Profiling
The other day I was profiling a SSE optimized distance function and the more optimized form was 3 times as slow as the basic variant. The code was a bit like this (skipping the SSE variant):
template <typename T>
class Point
{
public:
constexpr Point (T x, T y);
constexpr T GetX () const;
constexpr T GetY () const;
private:
T m_x;
T m_y;
};
template <typename T>
constexpr Point<T>::Point(T x, T y)
: m_x(x)
, m_y(y)
{
}
template <typename T>
constexpr T Point<T>::GetX() const
{
return m_x;
}
template <typename T>
constexpr T Point<T>::GetY() const
{
return m_y;
}
// explicit (DLL) instantiation
template class __declspec(dllexport) Point<double>;
double DistSqr(const Point<double>& rpt1, const Point<double>& rpt2)
{
const double dx = rpt1.GetX() - rpt2.GetX();
const double dy = rpt1.GetY() - rpt2.GetY();
return (dx * dx) + (dy * dy);
}
It turned out that exported functions take a major performance hit; much larger than the two multiplications in 'DistSqr' function.
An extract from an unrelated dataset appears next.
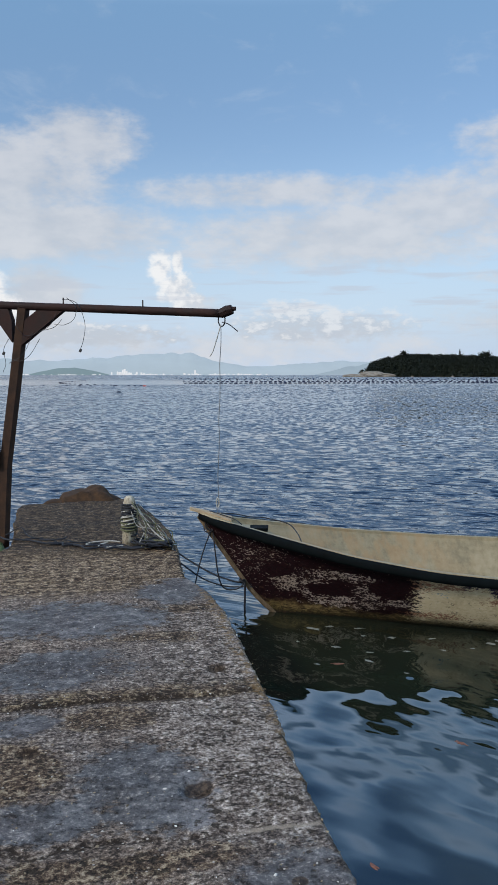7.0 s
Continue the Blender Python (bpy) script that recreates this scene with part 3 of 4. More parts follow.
PITS = [(*jetty_xy(-1.967, 4.92), 0.055, 0.035), (*jetty_xy(-1.62, 3.672), 0.065, 0.035), (*jetty_xy(-2.37, 3.744), 0.05, 0.02), (*jetty_xy(-1.144, 2.869), 0.035, 0.018), (*jetty_xy(-1.56, 2.97), 0.13, 0.018), (*jetty_xy(-1.64, 2.38), 0.10, 0.03), (*jetty_xy(-0.86, 2.68), 0.03, 0.014)]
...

The explicit exported template instantiation exports all functions; even constexpr and inline functions.The reason that calling exported function is slower:
- invocation is a call instead of one simple memory read instruction
- it suppresses other optimizations
- just plain more instructions needed to transform data from 'Point' class to function
Removing the export the function was 3 times faster than without the exported attribute. The accessor functions 'GetX' are then inlined.
Lessons learned:
- DLL and call invocations can harm performance
- inspect the assembly
Note: accessor functions like 'GetX' are prescribed by OOP but be aware of their potential performance cost.